For the most part, many of these undocumented students were smuggled into this country as young children, their parents in hopes of giving their children a better life and giving them an education in the U.S. that they would not get in their homeland. Under current law these students derive their immigration status solely from their parents, most of them having no method for attaining legal residency. Most of these students have been in the U.S most of their lives; they share the same culture, values and dreams of a college education as their U.S citizen friends, but they have no way of accomplishing these goals and getting a good job due their undocumented status.
“I just want a fair shot like all others, I’m an undocumented alien I was smuggled into the country when I was 5 years old and this is the only place I know as home, I speak read and write English fluently, ” explains a 20 year old WCC student who would like to remain nameless. This student has tried to gain some kind of legal status in this country, but his efforts have been stalled with the expense and confusion of hearing after hearing at a San Francisco federal courthouse.
New legislation introduced into Congress recently brings out the issues of student immigrants and intends to change the law with the introduction of two separate bills both having the name of “Dream Act.”
The introduction of the Dream Act in the senate, also know as the Development, Relief and Education for Alien Minors, occurred in late 2005 and the American Dream Act was introduced in the House of Representatives in early February. Both of these proposed laws would enable U.S.-raised immigrant students to pursue higher education or military servitude and earn U.S. citizenship.
If the Dream Act passes, it would permit certain immigrant students who have grown up in the U.S. to apply for temporary legal status, and if they have been law abiding for 6 years, they would eventually gain citizenship. It would also eliminate provisions that penalize states for granting undocumented students in state tuition.
Under these proposed legislations students who came to the U.S before the age of 15 and have a good record would qualify for conditional legal residency upon graduating from high school. Then they could seek out college or the military. It would also stop deportation of students in K-12 and would allow some high school students to work legally and upon their graduation from high school seek the conditional residency. The conditional residency would be lifted 6 years from application and would allow full citizenship if students graduated from a 2-year college or above or if they participated in the military for 2 years.
The NCLR sees a bright future for both of these bills and urges Congress to approve them.
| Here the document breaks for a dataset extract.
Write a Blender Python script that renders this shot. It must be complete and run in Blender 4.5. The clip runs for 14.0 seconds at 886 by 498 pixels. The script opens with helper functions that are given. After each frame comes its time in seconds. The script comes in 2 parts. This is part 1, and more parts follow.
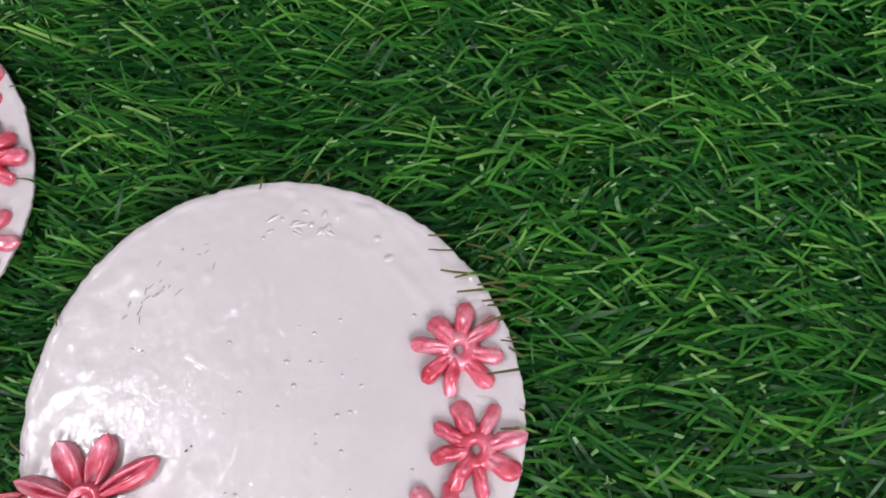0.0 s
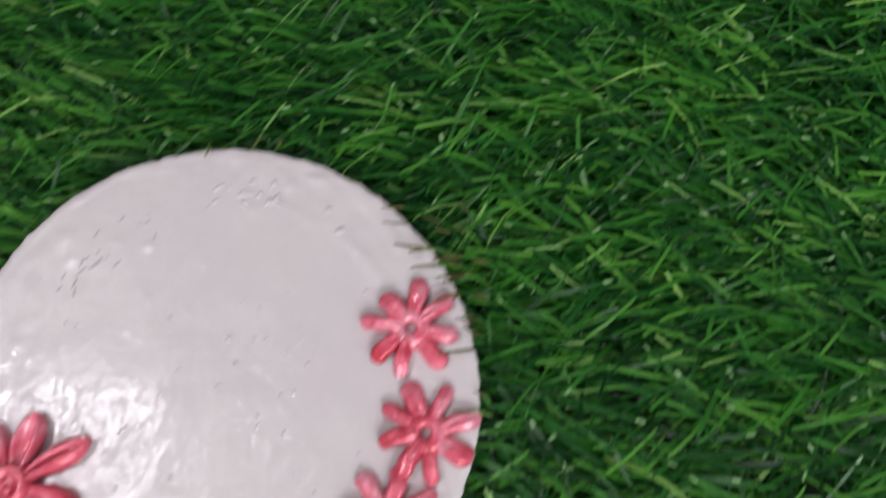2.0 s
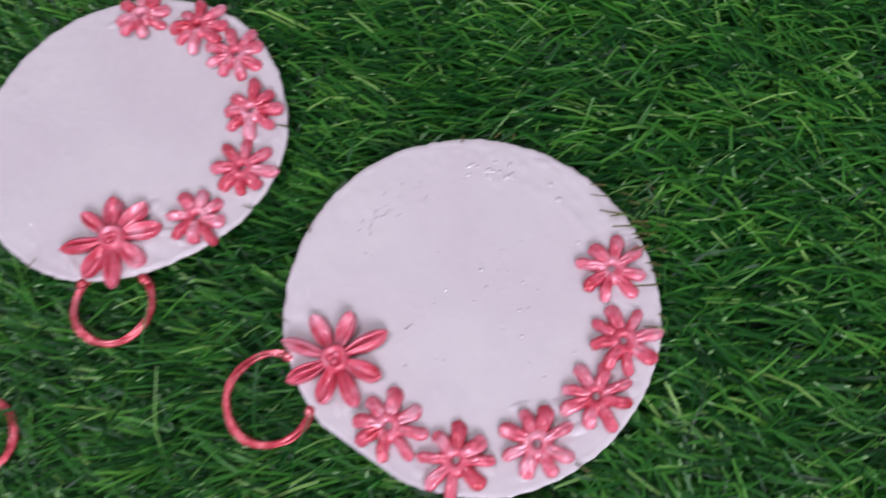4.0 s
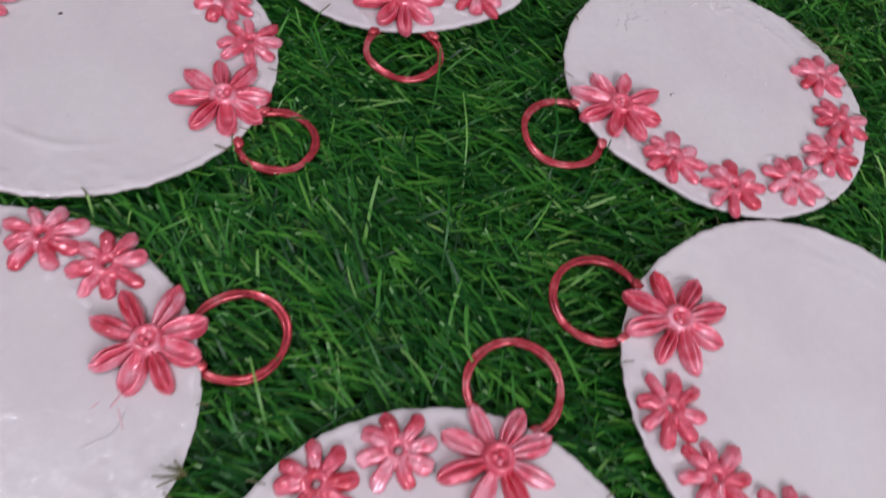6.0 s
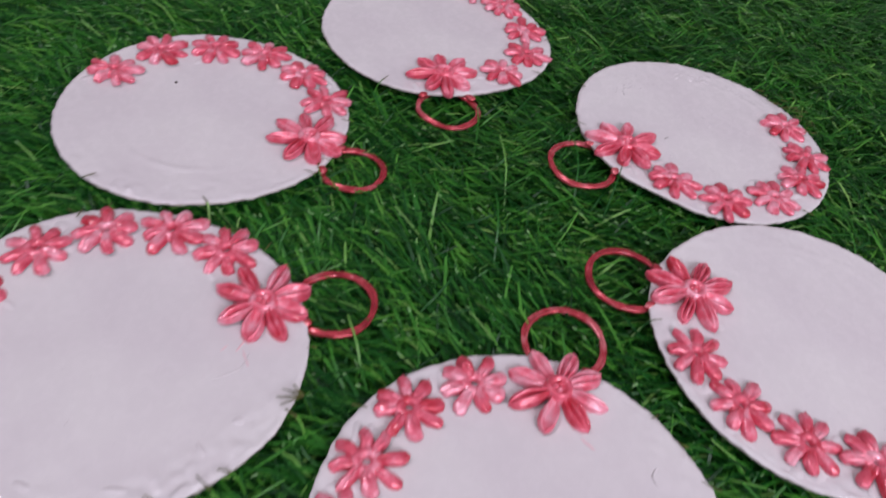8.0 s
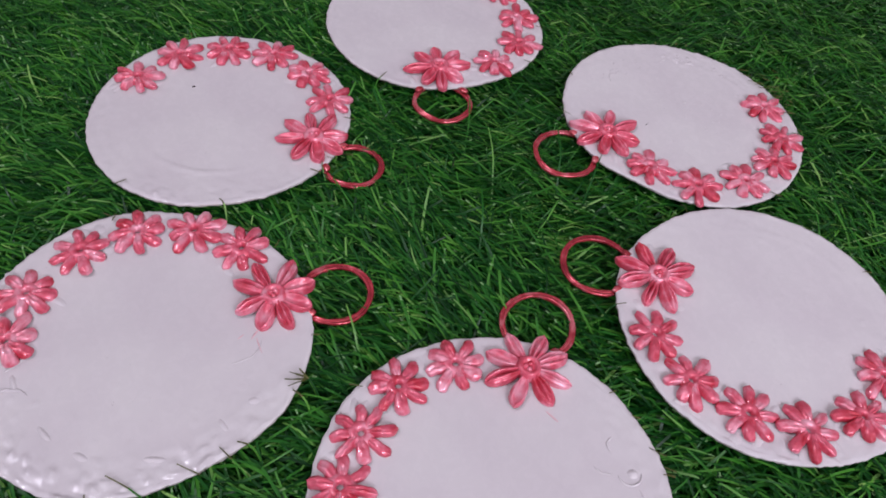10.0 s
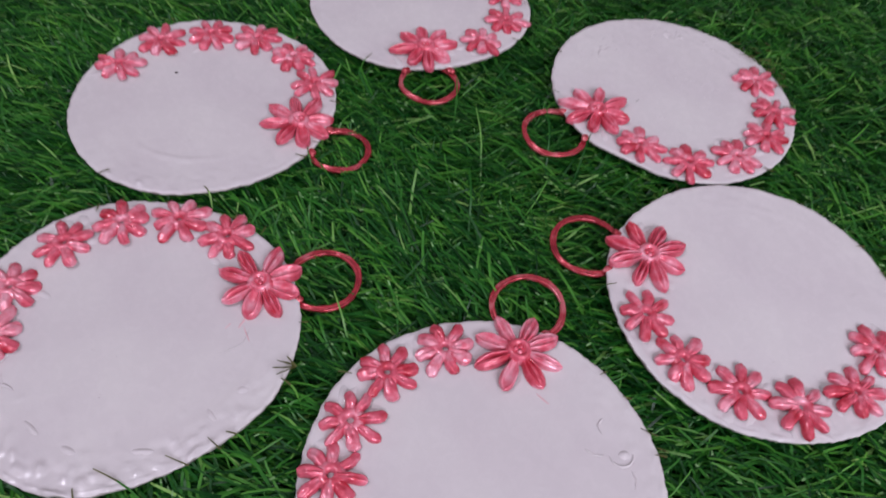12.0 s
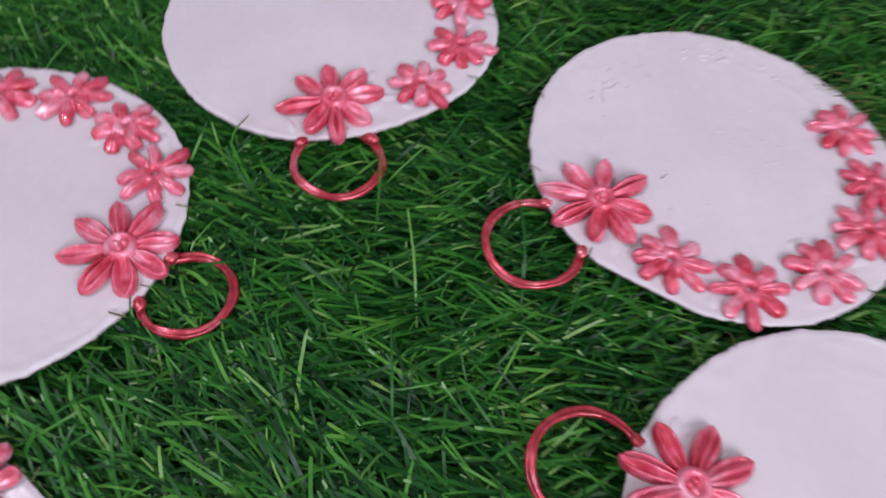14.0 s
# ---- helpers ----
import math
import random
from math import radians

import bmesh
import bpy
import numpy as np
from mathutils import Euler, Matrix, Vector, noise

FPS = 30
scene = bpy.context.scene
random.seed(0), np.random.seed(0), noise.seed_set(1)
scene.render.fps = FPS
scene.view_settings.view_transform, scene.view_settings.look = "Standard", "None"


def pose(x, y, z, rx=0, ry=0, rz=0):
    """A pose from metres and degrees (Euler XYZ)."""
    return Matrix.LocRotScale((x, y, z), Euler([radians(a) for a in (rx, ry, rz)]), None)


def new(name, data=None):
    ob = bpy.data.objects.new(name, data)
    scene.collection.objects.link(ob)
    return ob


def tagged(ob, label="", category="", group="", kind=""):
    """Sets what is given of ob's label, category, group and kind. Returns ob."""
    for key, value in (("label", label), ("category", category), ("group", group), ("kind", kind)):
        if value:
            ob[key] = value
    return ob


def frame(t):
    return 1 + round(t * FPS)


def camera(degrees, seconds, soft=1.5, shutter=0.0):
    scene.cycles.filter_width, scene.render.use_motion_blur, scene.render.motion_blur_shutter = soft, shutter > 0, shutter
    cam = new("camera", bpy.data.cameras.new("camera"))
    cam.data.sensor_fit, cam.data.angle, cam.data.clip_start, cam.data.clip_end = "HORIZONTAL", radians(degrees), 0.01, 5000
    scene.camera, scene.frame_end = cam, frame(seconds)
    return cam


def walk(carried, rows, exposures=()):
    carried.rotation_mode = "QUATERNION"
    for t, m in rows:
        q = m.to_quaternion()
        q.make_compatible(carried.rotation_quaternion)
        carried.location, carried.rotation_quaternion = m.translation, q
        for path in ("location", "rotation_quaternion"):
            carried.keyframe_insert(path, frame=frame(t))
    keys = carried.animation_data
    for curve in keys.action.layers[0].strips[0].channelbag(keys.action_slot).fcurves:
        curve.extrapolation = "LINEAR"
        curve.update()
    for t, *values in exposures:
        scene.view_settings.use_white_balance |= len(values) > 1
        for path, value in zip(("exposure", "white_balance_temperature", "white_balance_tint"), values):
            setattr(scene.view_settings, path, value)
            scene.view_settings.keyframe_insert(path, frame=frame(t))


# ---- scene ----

With no opposition from any lobbyist or other political groups, analysts predict the passage of the law in Congress and a signature by the President within a short time.
California State Senator Gil Cedillo supports these bills because he believes the United States should allow undocumented students access to public education.
“Throughout their formative years we have encouraged them to set educational goals and to dream of their success…then we should not shatter their hopes by imposing restrictions that bar them from continuing their education at a college or university,” said Senator Cedillo.